The quirky claims people make when on holiday doing crazy things

The new findings by found paid claims included a woman who stripped off her wetsuit while shark diving only to lose her engagement ring in the pristine Whitsundays deep blue sea.

Another holiday-maker in Canada opted to be inked while on holiday but was left with severe allergic reactions after paying for a tattoo he would rather forget.

But some claimants weren’t so lucky, one couple who went on a hunting tour in North Queensland sought a quick escape after they claimed they were hunted by their tour guide. After cancelling their tour and trying to make a claim they later had it knocked back.

The site’s director Natalie Ball said while many Australian jetsetters were making outlandish claims, she urged all those going on international holidays to “pack their travel insurance.”

Some quirky claims are made when people are on holiday and doing crazy and funny things,” she said.

“The crazier, smaller claims definitely fall within the under 30 age bracket and the higher value claimers are often medical claims made by seniors.”

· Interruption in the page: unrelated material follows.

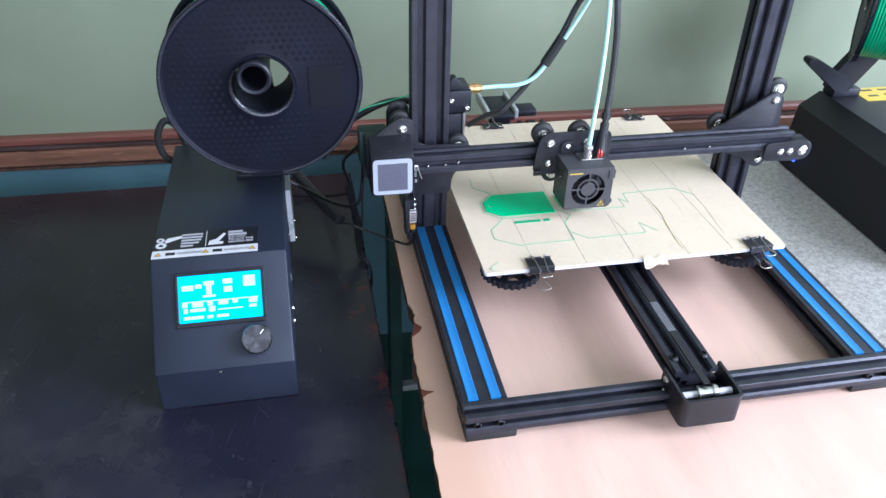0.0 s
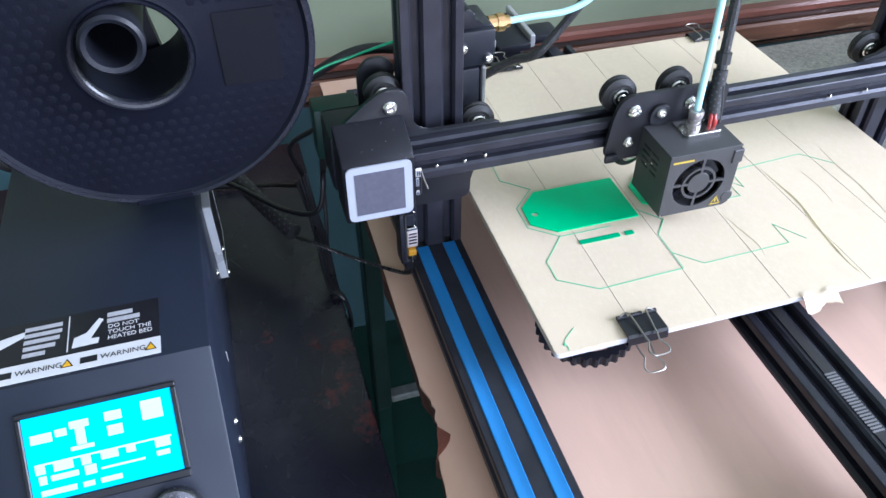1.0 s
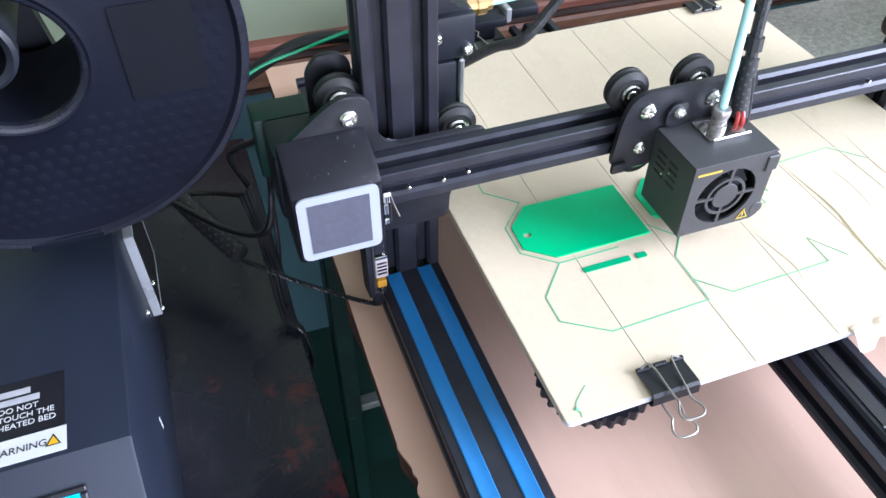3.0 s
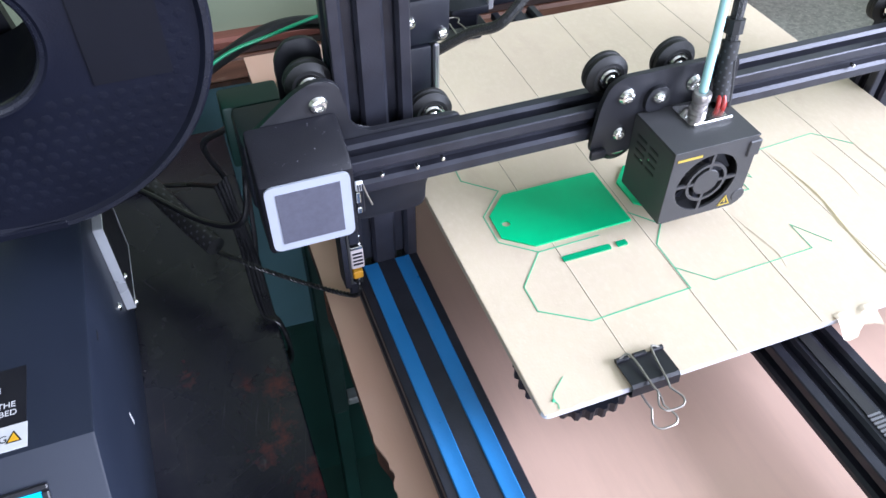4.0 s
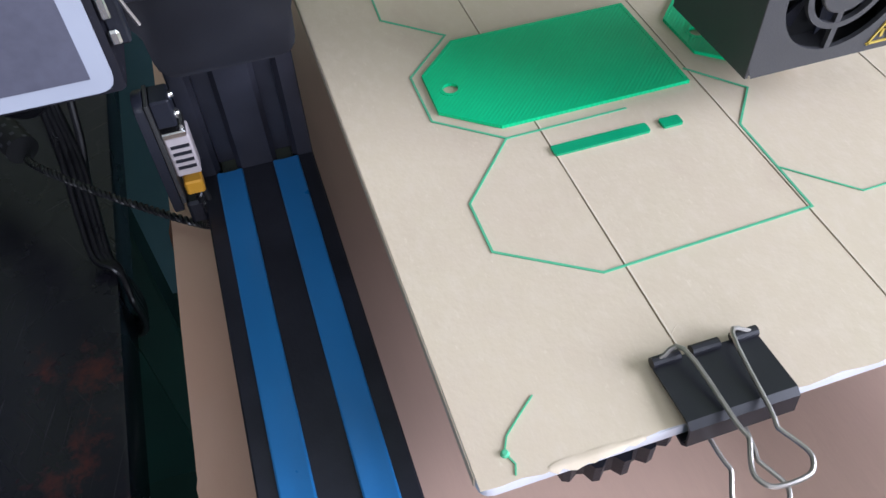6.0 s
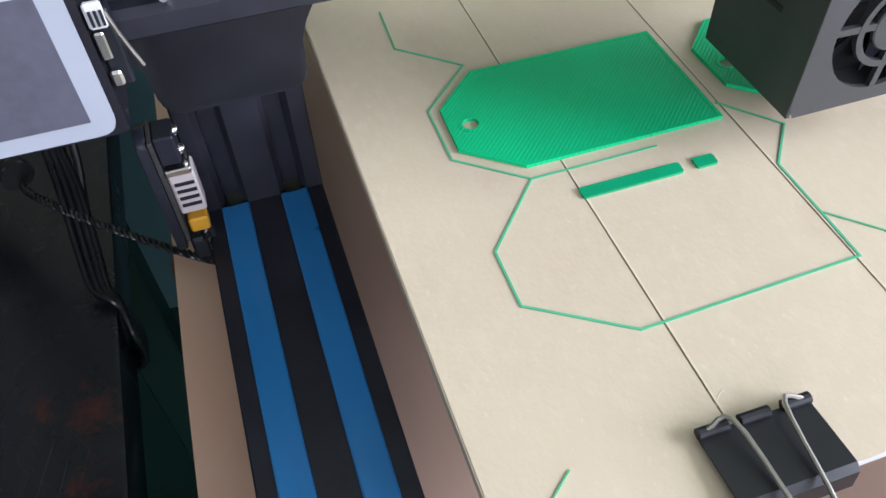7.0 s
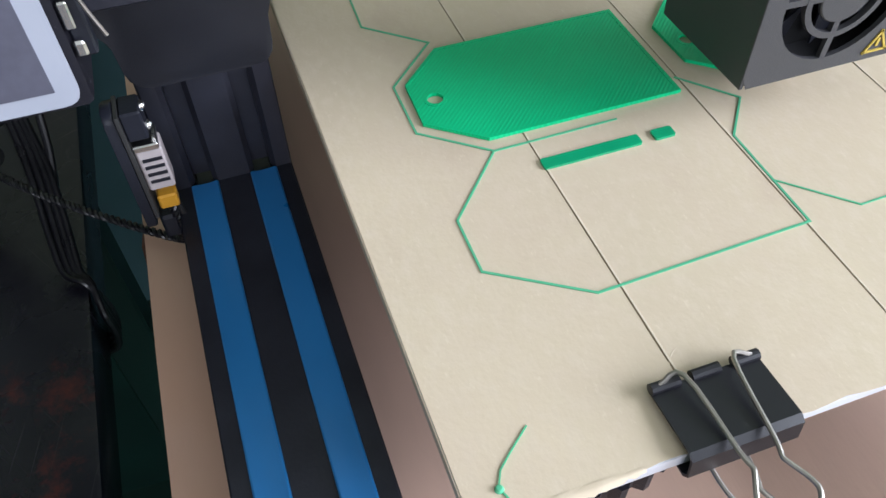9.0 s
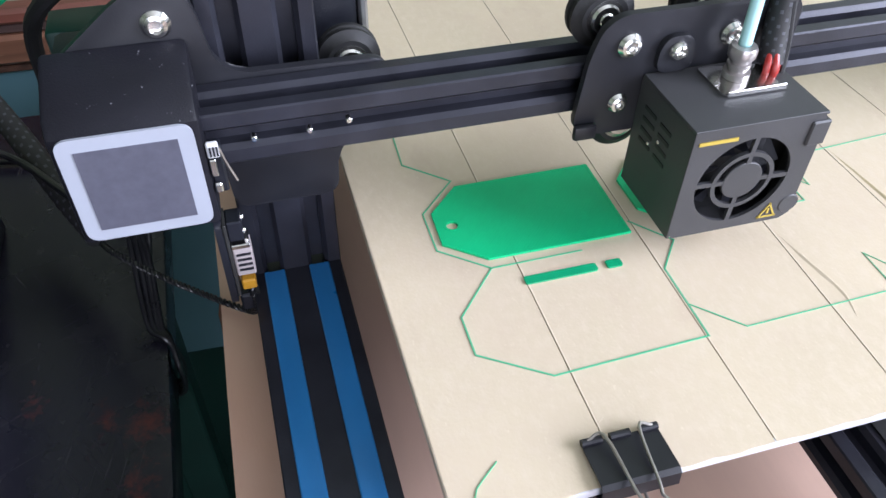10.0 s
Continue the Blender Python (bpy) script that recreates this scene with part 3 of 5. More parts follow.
# end-stop switch low on the post
sw = part("limit_switch", prism(outline([(0.2632, 0.0310), (0.2780, 0.0290), (0.2800, 0.0700), (0.2700, 0.0755), (0.2648, 0.0735)], 0.002), "x", -0.0095, -0.0065, 0.0004), BLACK, printer)
part("switch_board", box(-0.0063, -0.0050, 0.2640, 0.2755, 0.0340, 0.0740, 0.0002), mat("dark_board", (0.03, 0.03, 0.03), 0.4), sw)
part("switch_body", box(-0.0050, 0.0010, 0.2650, 0.2745, 0.0640, 0.0740, 0.0006), BLACK, sw)
part("socket", box(-0.0048, 0.0030, 0.2655, 0.2735, 0.0440, 0.0600, 0.0006), mat("pale_socket_plastic", (0.42, 0.37, 0.37), 0.35), sw, "white wire socket")
for i in range(4):
    part("slot", box(-0.0035, 0.0022, 0.2649, 0.2655, 0.0475 + 0.0028 * i, 0.0484 + 0.0028 * i, 0), BLACK, sw)
part("pin_strip", box(-0.0048, 0.0026, 0.2640, 0.2745, 0.0605, 0.0628, 0.0004), STEEL, sw, "bright metal pins")
part("plug", box(-0.0040, 0.0020, 0.2660, 0.2720, 0.0350, 0.0405, 0.0006), mat("amber_plastic", (0.5, 0.24, 0.02), 0.35), sw, "amber plug")
for z in (0.0655, 0.0725):
    part("screw", bolt((0.0010, 0.2700, z), "x", 1, 0.0016, 0.0012), STEEL, sw)
part("foot_bracket", box(-0.0062, -0.0005, 0.2690, 0.2800, 0.0190, 0.0288, 0.001), BLACK, printer)

right_plate = [(0.338, 0.112), (0.338, 0.1362), (0.352, 0.1385), (0.400, 0.172), (0.411, 0.1775), (0.421, 0.170), (0.421, 0.158), (0.4245, 0.128), (0.4175, 0.088), (0.408, 0.082), (0.399, 0.086), (0.384, 0.098)]
RP = part("end_plate", prism(outline(right_plate, 0.006), "y", 0.2675, 0.2708, 0.0005), PLATE, printer)
for x, z in ((0.4114, 0.1660), (0.4085, 0.0925)):
    part("bolt", bolt((x, 0.2675, z), "y", -1, 0.0048, 0.0028), STEEL, RP)
TP = part("tension_plate", prism(outline([(0.398, 0.103), (0.398, 0.1245), (0.440, 0.1265), (0.4535, 0.124), (0.4565, 0.114), (0.4535, 0.104), (0.440, 0.101)], 0.005), "y", 0.2435, 0.2465, 0.0005), PLATE, printer)
for x, r in ((0.4175, 0.0042), (0.4290, 0.0042), (0.4450, 0.0062)):
    part("bolt", bolt((x, 0.2435, 0.1135), "y", -1, r, 0.003), STEEL, TP)
part("tension_block", box(0.433, 0.453, 0.247, 0.266, 0.104, 0.124, 0.002, 2), BLACK, printer)
wheel((0.3575, 0.2885, 0.1335))
wheel((0.4220, 0.2885, 0.1720))
wheel((0.4220, 0.2885, 0.1000))

# filament drive behind the left post
part("feeder_motor", box(0.0405, 0.0590, 0.3030, 0.3420, 0.0960, 0.1560, 0.002, 2), BLACK, printer)
part("feeder_flange", box(0.0592, 0.0628, 0.3020, 0.3430, 0.0965, 0.1565, 0.001), mat("silver_motor_flange", (0.5, 0.5, 0.52), 0.35, 0.9), printer, "silver motor flange")
FD = part("feeder", box(0.0405, 0.0690, 0.3020, 0.3420, 0.1570, 0.1830, 0.003, 2), BLACK, printer)
for x, z in ((0.046, 0.172), (0.0635, 0.163)):
    part("bolt", bolt((x, 0.3020, z), "y", -1, 0.0034, 0.003), STEEL, FD)
part("lever", prism(outline([(0.042, 0.178), (0.045, 0.194), (0.052, 0.197), (0.057, 0.186), (0.068, 0.184), (0.068, 0.178)], 0.003), "y", 0.306, 0.318, 0.001), BLACK, FD)
part("brass_fitting", lathe([(0, 0), (0.0052, 0), (0.0052, 0.006), (0.0060, 0.006), (0.0060, 0.011), (0.0040, 0.011), (0.0040, 0.015), (0, 0.015)], (0.0690, 0.3200, 0.1775), "x", 12), BRASS, FD, "brass tube fitting", smooth=False)

# carriage and print head
HX = 0.001
car = [(0.1240, 0.1120), (0.1270, 0.1400), (0.1305, 0.1510), (0.1370, 0.1555), (0.2040, 0.1555), (0.2080, 0.1500), (0.2080, 0.1080), (0.1330, 0.1080)]
CP = part("carriage_plate", prism(outline([(x + HX, z) for x, z in car], 0.004), "y", 0.2412, 0.2442, 0.0005), PLATE, printer)
for x, z, r in ((0.1410, 0.1440, 0.0046), (0.1405, 0.1210, 0.0040), (0.1590, 0.1410, 0.0036), (0.1810, 0.1435, 0.0046)):
    part("bolt", bolt((x + HX, 0.2385 if x == 0.1590 else 0.2412, z), "y", -1, r, 0.0026), STEEL, CP)
part("boss", prism(outline([(0.1520 + HX, 0.1325), (0.1520 + HX, 0.1420), (0.1550 + HX, 0.1465), (0.1630 + HX, 0.1465), (0.1660 + HX, 0.1420), (0.1660 + HX, 0.1325)], 0.004), "y", 0.2385, 0.2411, 0.0004), PLATE, CP)
wheel((0.1360 + HX, 0.2570, 0.1490))
wheel((0.1765 + HX, 0.2570, 0.1490))
wheel((0.1500 + HX, 0.2570, 0.1035))
part("carriage_foot", box(0.1240 + HX, 0.1330 + HX, 0.2380, 0.2411, 0.1080, 0.1140, 0.0012, 2), PLATE, CP)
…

Another claimant received a kick in the teeth after witnessing an accident — while he went to give the victims a helping hand he left his photography gear unattended and consequently it was stolen.

His claim for stolen goods was rejected.

Every year more than 8 million Australians travel overseas and the Department of Foreign Affairs and Trades provides consular assistance to more than 10,000 people in difficulty.

However the Australian Government does not pay for travellers’ medical treatment overseas or medical evacuation overseas.

Travel insurance policies normally cover medical expenses from personal injury or illness, loss of goods, theft and disruptions to travel plans.

IBISWorld senior analyst Ryan Lin said in 2014-15 financial year Australian travel companies were expected to underwrite around $780 million in premiums but said overall take-up had a slow growth rate.

“Australians are expected to be inherently confident travellers despite being geographically isolated from the rest of the world,’’ he said.

Compareinsurance data shows about 75 per cent of claims are for less than $1,000 and usually involve lost baggage, cameras, smartphones, flight cancellations and minor injuries.

The average cost of travel insurance is about $165 and the majority of claims come from travel in Asia (Thailand and Indonesia), USA, NZ and the UK.